Painterly Image Harmonization using Diffusion Model


Painterly image harmonization aims to insert photographic objects into paintings and obtain artistically coherent composite images. Previous methods for this task mainly rely on inference optimization or generative adversarial network, but they are either very time-consuming or struggling at fine control of the foreground objects (e.g., texture and content details). To address these issues, we focus on feed-forward diffusion models and propose a novel Stable diffusion with Dual Encoder fusion network (SDENet), which includes a lightweight adaptive encoder and a Dual Encoder Fusion (DEF) module. Specifically, the adaptive encoder and the DEF module first stylize foreground features through aggregating relevant style information from background within each encoder.

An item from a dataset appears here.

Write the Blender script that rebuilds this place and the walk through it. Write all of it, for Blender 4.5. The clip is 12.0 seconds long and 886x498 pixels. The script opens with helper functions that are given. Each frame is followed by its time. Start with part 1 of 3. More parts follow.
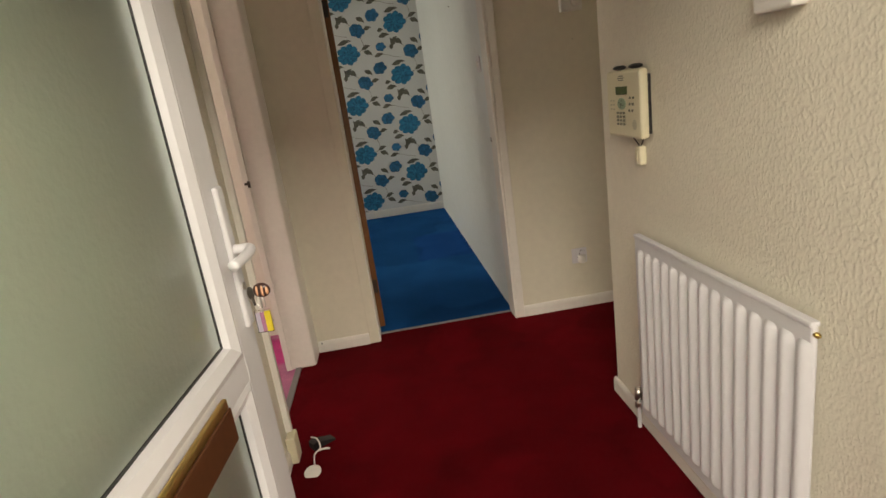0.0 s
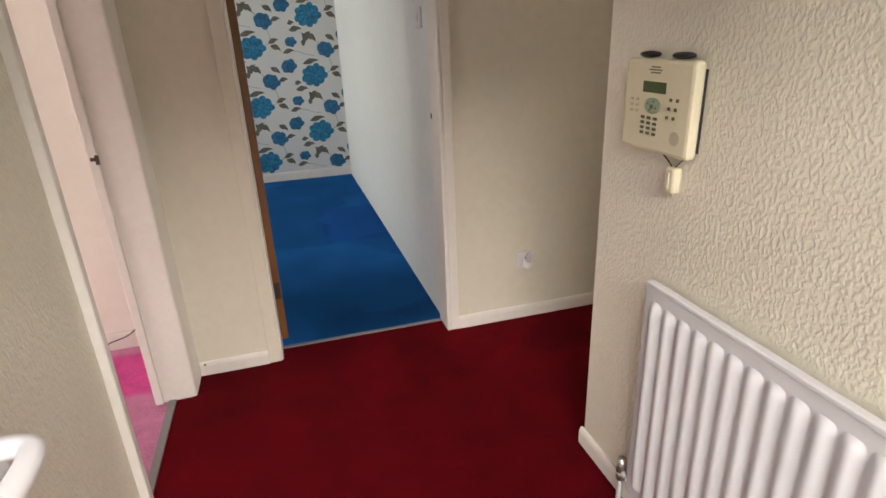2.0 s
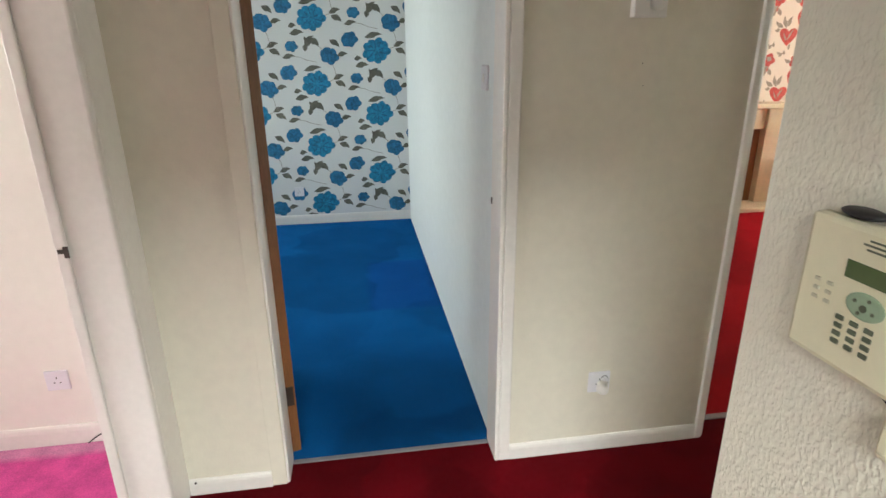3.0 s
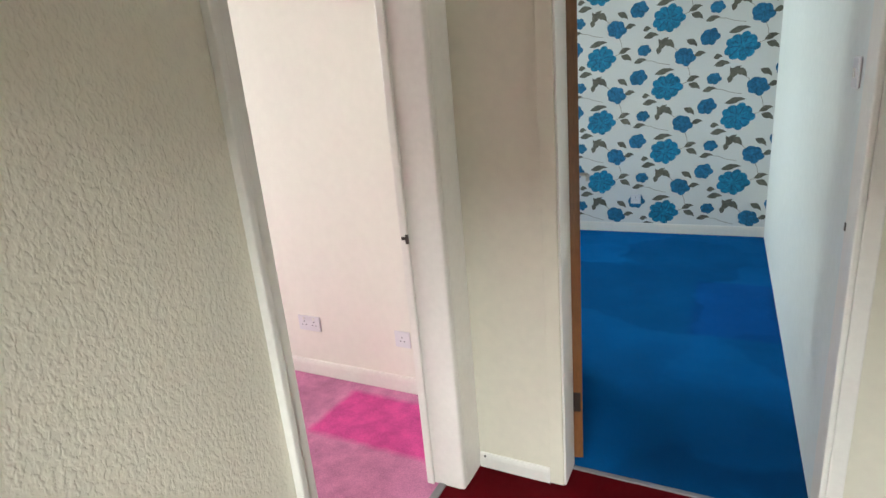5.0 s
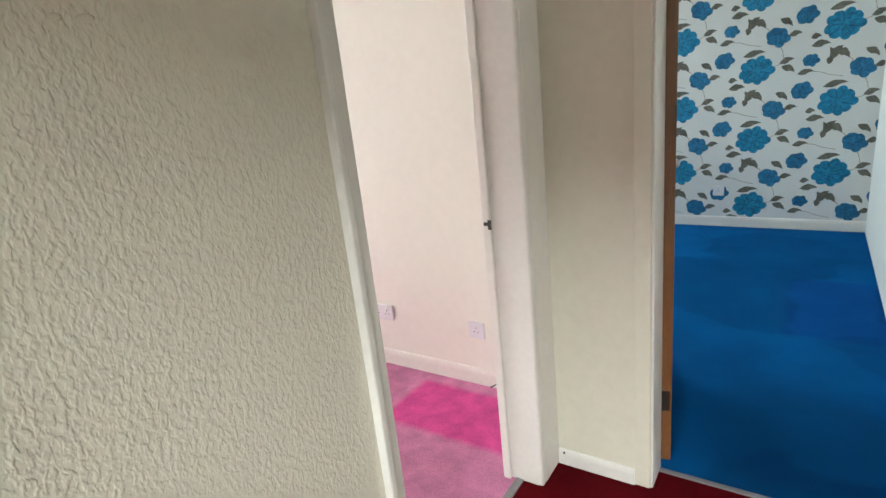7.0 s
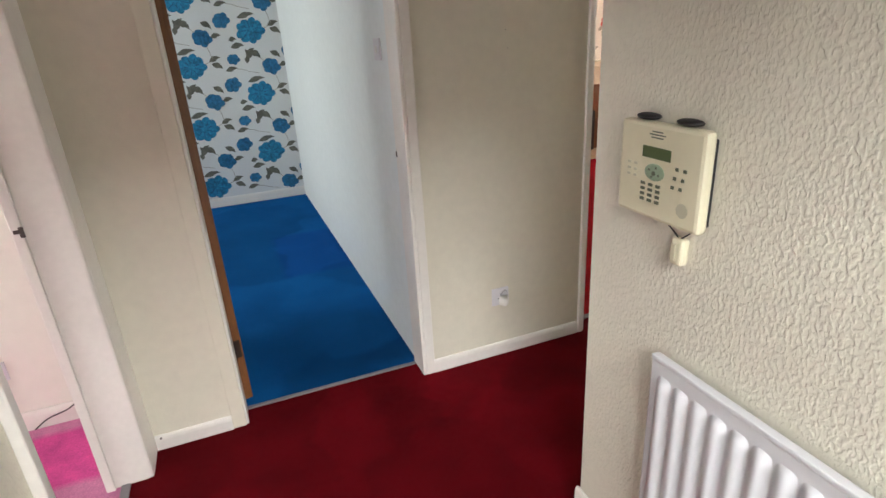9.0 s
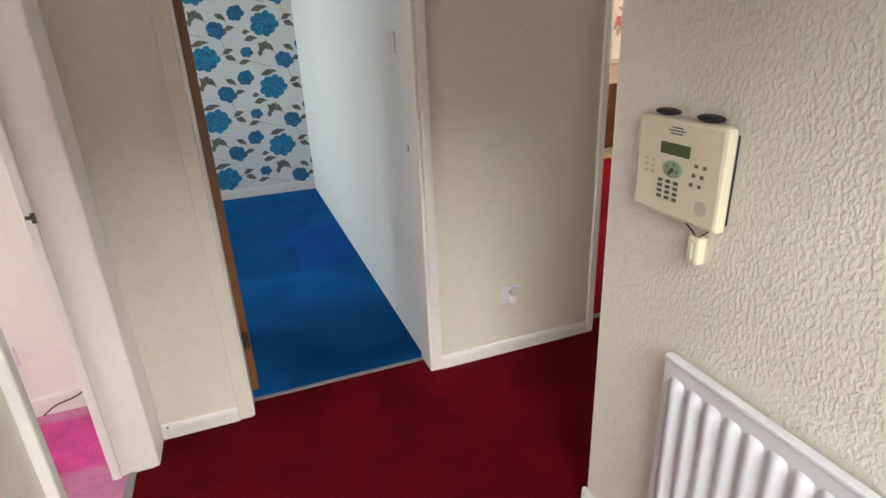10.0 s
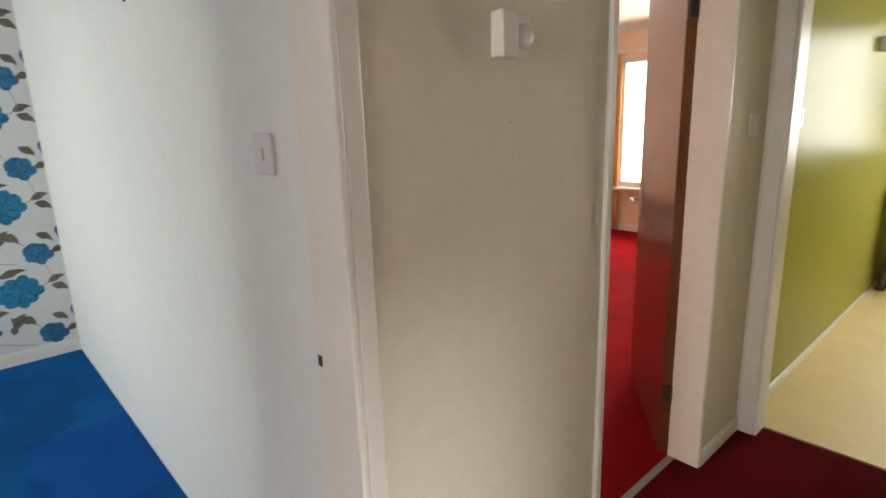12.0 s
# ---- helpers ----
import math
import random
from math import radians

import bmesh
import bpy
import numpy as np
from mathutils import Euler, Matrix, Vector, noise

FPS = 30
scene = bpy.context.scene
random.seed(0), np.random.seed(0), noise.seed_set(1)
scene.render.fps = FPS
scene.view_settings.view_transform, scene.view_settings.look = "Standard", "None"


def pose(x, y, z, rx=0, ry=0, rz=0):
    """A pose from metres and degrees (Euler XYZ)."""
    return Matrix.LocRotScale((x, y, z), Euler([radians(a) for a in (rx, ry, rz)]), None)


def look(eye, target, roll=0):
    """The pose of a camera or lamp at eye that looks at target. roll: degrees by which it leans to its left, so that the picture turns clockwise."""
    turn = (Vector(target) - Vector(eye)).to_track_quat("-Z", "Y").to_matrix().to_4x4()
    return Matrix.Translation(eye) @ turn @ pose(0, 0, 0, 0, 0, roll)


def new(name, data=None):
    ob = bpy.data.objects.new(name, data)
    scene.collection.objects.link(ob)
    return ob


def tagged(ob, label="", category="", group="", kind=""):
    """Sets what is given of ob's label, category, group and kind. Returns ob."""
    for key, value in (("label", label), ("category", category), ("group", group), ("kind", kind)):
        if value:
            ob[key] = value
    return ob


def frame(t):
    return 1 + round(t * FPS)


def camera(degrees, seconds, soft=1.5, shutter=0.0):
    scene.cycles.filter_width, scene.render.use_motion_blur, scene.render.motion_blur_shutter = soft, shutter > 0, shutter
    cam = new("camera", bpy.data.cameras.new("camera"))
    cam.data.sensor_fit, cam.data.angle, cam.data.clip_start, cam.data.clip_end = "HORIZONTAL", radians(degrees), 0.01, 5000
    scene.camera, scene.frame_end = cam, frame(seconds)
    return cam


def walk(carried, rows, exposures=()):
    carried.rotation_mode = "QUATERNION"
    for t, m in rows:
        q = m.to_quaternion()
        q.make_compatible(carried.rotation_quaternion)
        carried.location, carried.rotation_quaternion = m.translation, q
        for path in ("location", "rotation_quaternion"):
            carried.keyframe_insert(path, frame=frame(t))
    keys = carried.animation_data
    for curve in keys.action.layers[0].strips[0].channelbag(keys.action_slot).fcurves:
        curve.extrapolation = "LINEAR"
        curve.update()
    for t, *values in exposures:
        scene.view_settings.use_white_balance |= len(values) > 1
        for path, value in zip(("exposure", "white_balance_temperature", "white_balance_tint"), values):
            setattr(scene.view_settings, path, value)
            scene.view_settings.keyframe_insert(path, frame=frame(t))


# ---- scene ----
cam = camera(77.6, 12.0, soft=1.5, shutter=0.12)
PATH = [
    (0, (-0.108, 0.047, 1.265), (0.049, 1.968, 0.731), -8.1),
    (0.2, (-0.132, 0.189, 1.283), (0.043, 2.094, 0.7), -8.3),
    (0.5, (-0.142, 0.357, 1.34), (0.228, 2.207, 0.676), -7.3),
    (1, (-0.141, 0.513, 1.325), (0.305, 2.35, 0.672), -3.6),
    (1.5, (-0.172, 0.561, 1.279), (0.392, 2.323, 0.52), -0.4),
    (2, (-0.161, 0.664, 1.333), (0.345, 2.456, 0.604), -2.4),
    (2.5, (-0.016, 0.956, 1.436), (0.332, 2.807, 0.765), -2.2),
    (3, (0.033, 1.208, 1.463), (0.313, 3.079, 0.812), -0.6),
    (3.5, (0.081, 1.316, 1.454), (-0.197, 3.165, 0.743), -1.0),
    (3.7, (0.123, 1.32, 1.461), (-0.421, 3.112, 0.76), -1.2),
    (5.3, (0.175, 1.2, 1.474), (-0.724, 2.896, 0.912), -5.0),
    (5.5, (0.171, 1.186, 1.47), (-0.693, 2.901, 0.912), -4.8),
    (6, (0.16, 1.182, 1.464), (-0.751, 2.867, 0.888), -4.9),
    (6.5, (0.137, 1.21, 1.462), (-0.896, 2.825, 0.892), -4.8),
    (7, (0.086, 1.232, 1.437), (-1.0, 2.81, 0.862), -6.2),
    (7.2, (0.031, 1.224, 1.431), (-0.856, 2.916, 0.838), -5.0),
    (7.5, (-0.069, 1.142, 1.447), (-0.517, 2.982, 0.804), -5.9),
    (7.7, (-0.089, 1.088, 1.436), (-0.304, 2.985, 0.838), -5.7),
    (9.3, (-0.171, 0.863, 1.468), (0.523, 2.581, 0.713), -3.3),
    (9.5, (-0.172, 0.865, 1.463), (0.499, 2.597, 0.721), -2.9),
    (10, (-0.168, 0.886, 1.451), (0.464, 2.629, 0.703), -2.6),
    (10.5, (-0.196, 1.002, 1.439), (0.432, 2.736, 0.665), -1.9),
    (11, (-0.113, 1.315, 1.427), (0.618, 3.074, 0.816), 1.1),
    (11.2, (-0.074, 1.462, 1.441), (0.639, 3.246, 0.887), -0.3),
    (11.4, (-0.069, 1.624, 1.442), (0.694, 3.402, 0.937), -0.8),
    (11.5, (-0.068, 1.716, 1.436), (0.762, 3.469, 0.949), -0.5),
    (11.7, (-0.066, 1.886, 1.455), (0.938, 3.546, 0.967), -0.7),
    (12, (-0.017, 2.1, 1.464), (1.286, 3.543, 0.995), -1.9),
]
walk(cam, [(t, look(eye, target, roll)) for t, eye, target, roll in PATH],
     [(0.0, -1.03, 8300, 11), (0.5, -0.68, 7400, 13), (1.2, -0.43, 7120, 14), (2.0, -0.33, 7150, 15), (2.5, -0.05, 6600, 9), (3.5, 0.06, 6400, 4), (5.5, 0.06, 6210, 2), (7.0, 0.02, 6230, 2), (7.5, 0.0, 6450, 5), (9.5, -0.13, 6480, 10), (10.5, -0.1, 6550, 10), (11.0, -0.02, 6600, 10), (11.5, 0.28, 6600, 10), (11.7, 0.26, 6700, 10), (12.0, 0.04, 6820, 11)])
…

Then, the stylized foreground features from both encoders are combined to provide sufficient guidance for the harmonization process. During training, besides the noise loss in diffusion model, we additionally employ two style losses, i.e., AdaIN style loss and contrastive style loss, aiming to balance the trade-off between style migration and content preservation. Compared with the state-of-the-art models from related fields, our SDENet can stylize the foreground more sufficiently and simultaneously retain finer content on the benchmark datasets.

Proceedings of the 31th ACM International Conference on Multimedia (ACM MM 2023)